AIM: Repeat exactly the stretch of lines from the line containing "curve.update()" through the line containing "scene.view_settings.keyframe_insert(path, frame=frame(t))", both included, and nothing else.

DATA EXTRACT:
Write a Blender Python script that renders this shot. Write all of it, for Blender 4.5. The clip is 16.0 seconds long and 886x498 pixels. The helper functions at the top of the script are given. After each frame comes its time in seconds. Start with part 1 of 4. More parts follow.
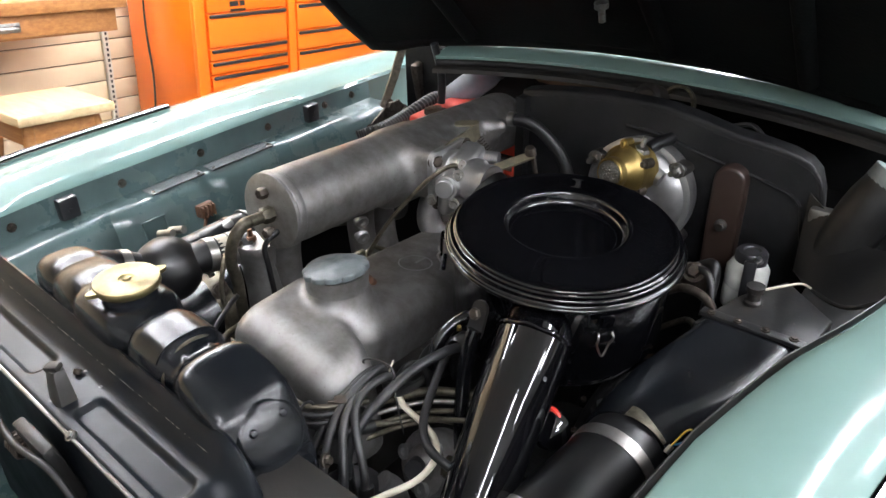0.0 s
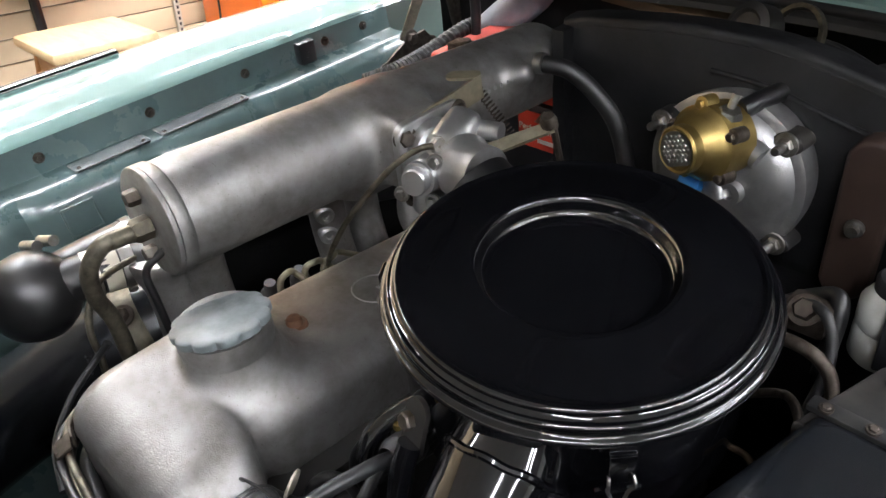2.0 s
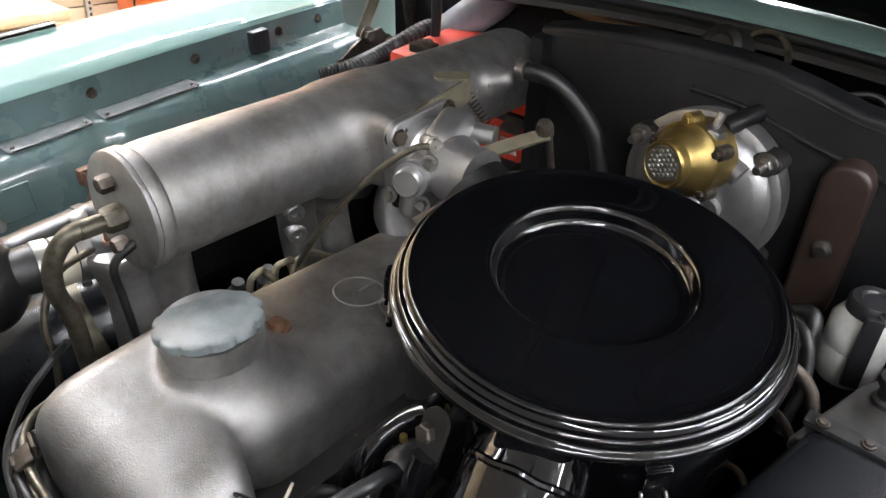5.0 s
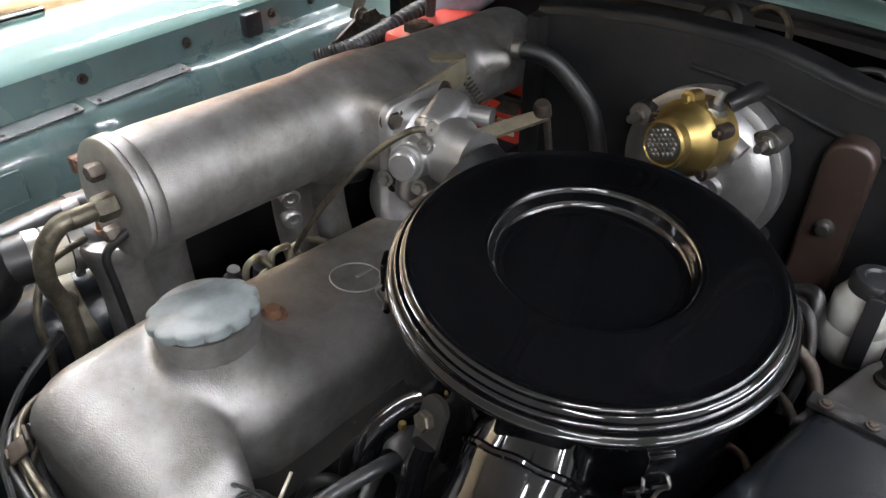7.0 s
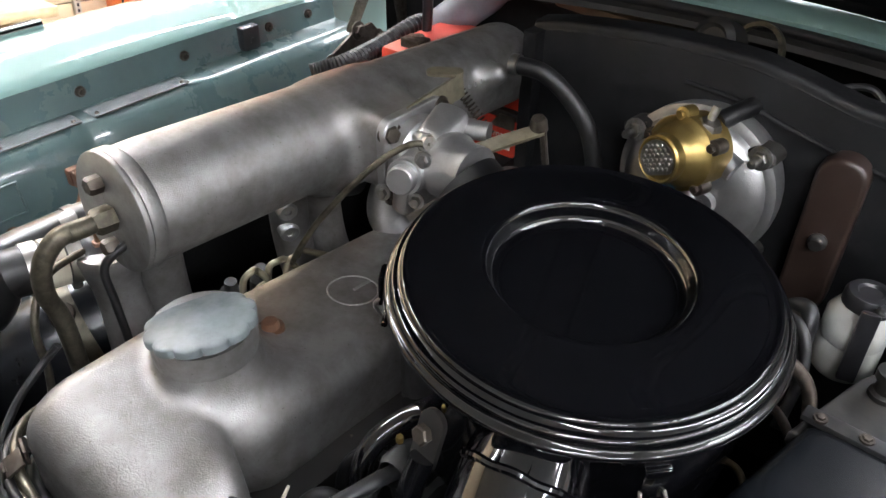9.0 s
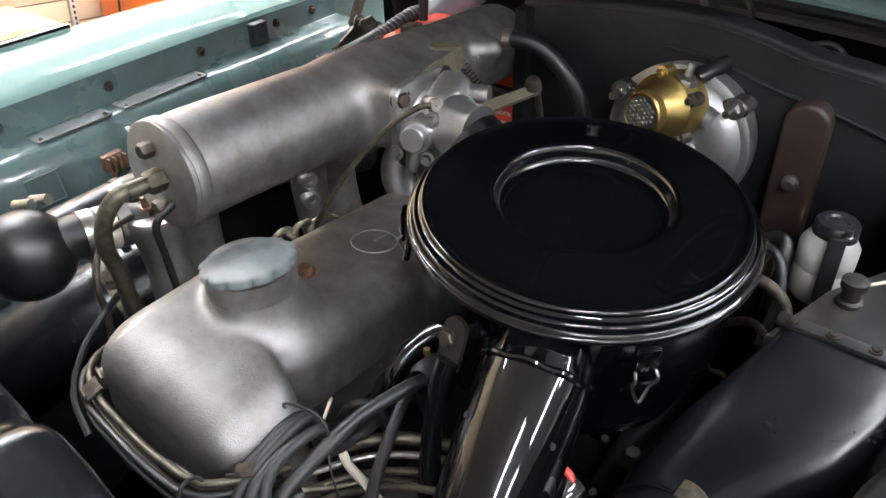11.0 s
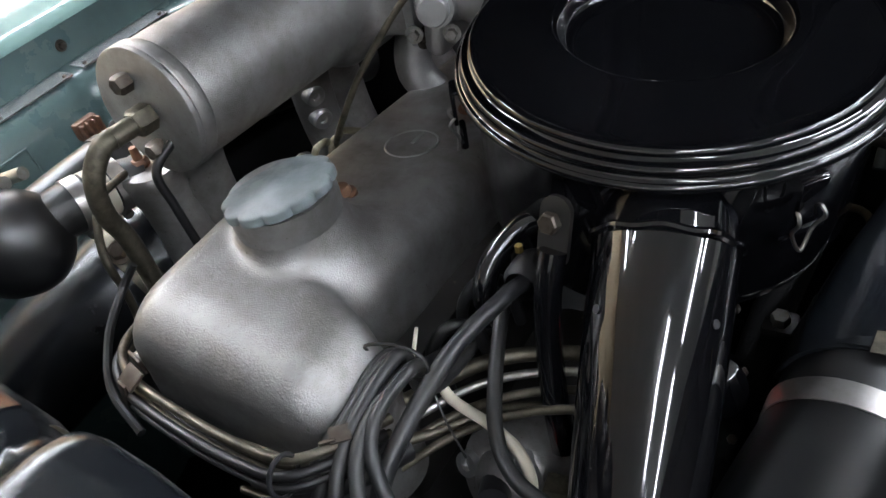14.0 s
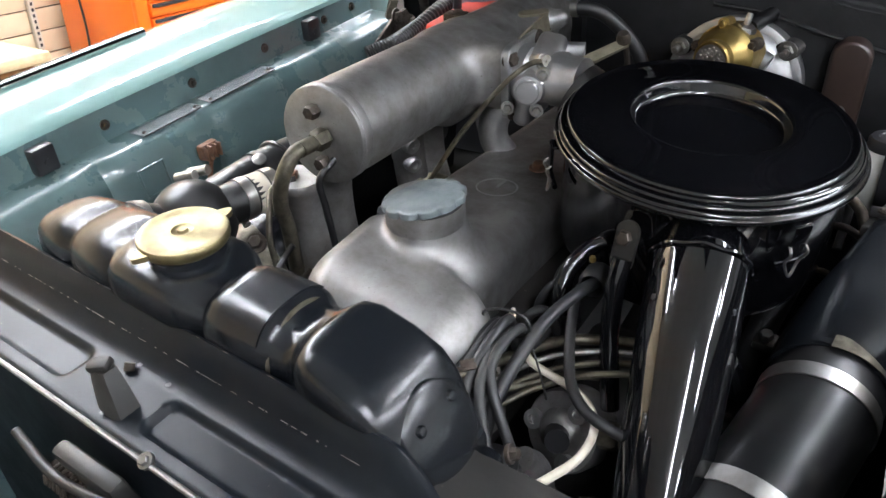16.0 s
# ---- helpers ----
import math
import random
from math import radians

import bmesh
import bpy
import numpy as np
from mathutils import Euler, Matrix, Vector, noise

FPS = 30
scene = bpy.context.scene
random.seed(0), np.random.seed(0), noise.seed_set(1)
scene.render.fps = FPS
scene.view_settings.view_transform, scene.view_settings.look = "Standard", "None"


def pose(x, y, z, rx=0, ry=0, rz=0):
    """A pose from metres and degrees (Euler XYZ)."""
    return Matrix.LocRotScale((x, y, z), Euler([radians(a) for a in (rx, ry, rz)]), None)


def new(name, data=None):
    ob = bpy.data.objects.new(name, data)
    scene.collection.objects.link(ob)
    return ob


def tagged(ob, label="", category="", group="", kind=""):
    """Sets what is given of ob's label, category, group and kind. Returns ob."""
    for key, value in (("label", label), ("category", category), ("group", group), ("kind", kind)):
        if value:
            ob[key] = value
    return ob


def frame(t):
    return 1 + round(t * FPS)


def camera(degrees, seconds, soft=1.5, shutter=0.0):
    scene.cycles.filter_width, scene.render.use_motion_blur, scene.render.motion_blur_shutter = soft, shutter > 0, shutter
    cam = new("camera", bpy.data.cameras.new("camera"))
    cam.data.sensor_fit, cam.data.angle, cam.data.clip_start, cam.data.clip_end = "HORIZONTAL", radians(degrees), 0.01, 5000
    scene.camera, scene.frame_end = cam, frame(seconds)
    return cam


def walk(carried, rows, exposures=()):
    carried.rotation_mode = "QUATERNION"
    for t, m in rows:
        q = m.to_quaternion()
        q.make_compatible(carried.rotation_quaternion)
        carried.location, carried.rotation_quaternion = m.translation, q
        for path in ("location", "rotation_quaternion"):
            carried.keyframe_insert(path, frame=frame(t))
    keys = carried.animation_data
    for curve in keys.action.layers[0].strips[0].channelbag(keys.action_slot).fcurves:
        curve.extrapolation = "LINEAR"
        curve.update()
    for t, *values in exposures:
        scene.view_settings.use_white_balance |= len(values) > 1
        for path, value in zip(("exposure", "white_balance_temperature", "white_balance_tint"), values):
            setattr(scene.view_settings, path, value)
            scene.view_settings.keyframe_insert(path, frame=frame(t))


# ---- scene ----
cam = camera(60.9, 16.0)
METRES, EYE, TILT, LEAN, TURN = 1.12, 1.4, -24.675, -2.568, 36.434
ROWS = [
    (0.0, 0.0, 0.0, 0.0, -0.0, 0.0, -0.0),
    (0.5, 0.015, 0.069, 0.018, -0.43, -2.2, 0.01),
    (1.0, 0.0946, 0.1736, 0.0483, 4.6, -3.92, 0.8),
    (1.5, 0.1371, 0.2596, 0.0735, 9.34, -5.41, 1.1),
    (2.0, 0.1137, 0.3048, 0.084, 8.59, -6.32, 0.13),
    (2.5, 0.0908, 0.3297, 0.0899, 6.82, -6.51, -0.97),
    (3.0, 0.0843, 0.3294, 0.0944, 4.76, -6.09, -1.47),
    (3.5, 0.0788, 0.3326, 0.0992, 2.56, -5.34, -1.5),
    (4.0, 0.0614, 0.3249, 0.0935, 1.47, -5.3, -1.99),
    (4.5, 0.044, 0.3148, 0.081, 1.31, -5.56, -2.92),
    (7.0, 0.0429, 0.3251, 0.081, 1.15, -7.16, -2.12),
    (7.5, 0.0475, 0.3322, 0.0848, 0.96, -6.48, -1.99),
    (8.0, 0.0476, 0.3314, 0.0846, 0.88, -6.28, -2.42),
    (8.5, 0.0431, 0.3264, 0.0844, 0.87, -6.28, -2.58),
    (11.0, 0.0307, 0.2488, 0.0409, 0.31, -5.63, 0.35),
    (11.5, 0.0228, 0.2206, 0.0091, 3.64, -6.05, 1.67),
    (12.0, -0.0061, 0.2798, -0.0129, 3.42, -9.27, 7.37),
    (12.5, -0.0218, 0.3197, -0.0154, 1.13, -11.54, 11.51),
    (13.0, -0.0229, 0.3307, -0.0096, -0.39, -12.54, 12.92),
    (13.5, -0.0226, 0.3377, -0.0005, -1.22, -12.51, 13.21),
    (14.0, -0.0193, 0.3424, 0.0092, -1.57, -11.18, 12.28),
    (14.5, -0.0196, 0.3388, 0.0118, -2.09, -10.46, 12.19),
    (15.0, -0.0491, 0.3088, 0.009, -4.4, -9.37, 11.05),
    (15.5, -0.0818, 0.235, -0.0068, -4.87, -6.85, 6.31),
    (16.0, -0.1388, 0.1715, -0.0135, -4.1, -4.58, 5.05),
]
walk(cam, [(t, pose(0, 0, EYE, TILT, LEAN, TURN) @ pose(METRES * x, METRES * y, METRES * z, 90 + pitch, roll, yaw)) for t, x, y, z, yaw, pitch, roll in ROWS], exposures=((0.0, -0.10, 6330, 14), (1.0, -0.05, 6360, 14), (4.0, 0.12, 6430, 14), (8.5, 0.14, 6350, 14), (11.0, 0.12, 6330, 13), (12.0, -0.06, 6080, 12), (14.0, -0.22, 6080, 12), (15.0, -0.06, 6100, 13), (16.0, 0.06, 6120, 13)))

# ---- world and lights ----
world = bpy.data.worlds.new("garage_air")
world.use_nodes = True
scene.world = world
world.node_tree.nodes["Background"].inputs[0].default_value = (0.9, 0.95, 1.0, 1)
world.node_tree.nodes["Background"].inputs[1].default_value = 0.01
LAMP_POWER = 112.0


# ---- materials ----
def mat(name, colour, rough=0.5, metal=0.0, colour2=None, scale=8.0, detail=6.0, low=0.4, high=0.65, bump=0.0, bump_scale=200.0,
        coat=0.0, rough2=None, spots=None, spot_scale=60.0, spot_low=0.68, stretch=(1, 1, 1), transmission=0.0, spec=0.5, rand=0.0):
    m = bpy.data.materials.new(name)
    m.use_nodes = True
    nt = m.node_tree
    n, l = nt.nodes, nt.links
    b = n["Principled BSDF"]
    b.inputs["Base Color"].default_value = (*colour, 1)
    b.inputs["Roughness"].default_value = rough
    b.inputs["Metallic"].default_value = metal
    b.inputs["Coat Weight"].default_value = coat
    b.inputs["Coat Roughness"].default_value = 0.05
    b.inputs["Transmission Weight"].default_value = transmission
    b.inputs["Specular IOR Level"].default_value = spec
    tc = n.new("ShaderNodeTexCoord")
    mp = n.new("ShaderNodeMapping")
    mp.inputs["Scale"].default_value = stretch
    geo = n.new("ShaderNodeNewGeometry")
    l.new(geo.outputs["Position"], mp.inputs["Vector"])
    vec = mp.outputs[0]
    out = None
    if colour2 is not None:
        t = n.new("ShaderNodeTexNoise")
        t.inputs["Scale"].default_value = scale
        t.inputs["Detail"].default_value = detail
        t.inputs["Roughness"].default_value = 0.65
        l.new(vec, t.inputs["Vector"])
        r = n.new("ShaderNodeMapRange")
        r.inputs["From Min"].default_value = low
        r.inputs["From Max"].default_value = high
        l.new(t.outputs["Fac"], r.inputs["Value"])
        mix = n.new("ShaderNodeMix")
        mix.data_type = "RGBA"
        mix.inputs[6].default_value = (*colour, 1)
        mix.inputs[7].default_value = (*colour2, 1)
        l.new(r.outputs[0], mix.inputs[0])
        out = mix.outputs[2]
        if rough2 is not None:
            rr = n.new("ShaderNodeMapRange")
            rr.inputs["To Min"].default_value = rough
            rr.inputs["To Max"].default_value = rough2
            l.new(r.outputs[0], rr.inputs["Value"])
            l.new(rr.outputs[0], b.inputs["Roughness"])
    if spots is not None:
        t = n.new("ShaderNodeTexNoise")
        t.inputs["Scale"].default_value = spot_scale
        t.inputs["Detail"].default_value = 3
        l.new(vec, t.inputs["Vector"])
        r = n.new("ShaderNodeMapRange")
        r.inputs["From Min"].default_value = spot_low
        r.inputs["From Max"].default_value = spot_low + 0.05
        l.new(t.outputs["Fac"], r.inputs["Value"])
        mix2 = n.new("ShaderNodeMix")
        mix2.data_type = "RGBA"
        if out is None:
            mix2.inputs[6].default_value = (*colour, 1)
        else:
            l.new(out, mix2.inputs[6])
        mix2.inputs[7].default_value = (*spots, 1)
        l.new(r.outputs[0], mix2.inputs[0])
        out = mix2.outputs[2]
    if rand:
        oi = n.new("ShaderNodeObjectInfo")
        hs = n.new("ShaderNodeHueSaturation")
        rr = n.new("ShaderNodeMapRange")
        rr.inputs["To Min"].default_value = 1 - rand
        rr.inputs["To Max"].default_value = 1 + rand
        l.new(oi.outputs["Random"], rr.inputs["Value"])
        l.new(rr.outputs[0], hs.inputs["Value"])
        if out is None:
            hs.inputs["Color"].default_value = (*colour, 1)
        else:
            l.new(out, hs.inputs["Color"])
        out = hs.outputs[0]
    if out is not None:
        l.new(out, b.inputs["Base Color"])
    if bump:
        t = n.new("ShaderNodeTexNoise")
        t.inputs["Scale"].default_value = bump_scale
        t.inputs["Detail"].default_value = 4
        l.new(vec, t.inputs["Vector"])
        bp = n.new("ShaderNodeBump")
        bp.inputs["Strength"].default_value = bump
        bp.inputs["Distance"].default_value = 0.002
        l.new(t.outputs["Fac"], bp.inputs["Height"])
        l.new(bp.outputs[0], b.inputs["Normal"])
    return m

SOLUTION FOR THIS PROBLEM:
        curve.update()
    for t, *values in exposures:
        scene.view_settings.use_white_balance |= len(values) > 1
        for path, value in zip(("exposure", "white_balance_temperature", "white_balance_tint"), values):
            setattr(scene.view_settings, path, value)
            scene.view_settings.keyframe_insert(path, frame=frame(t))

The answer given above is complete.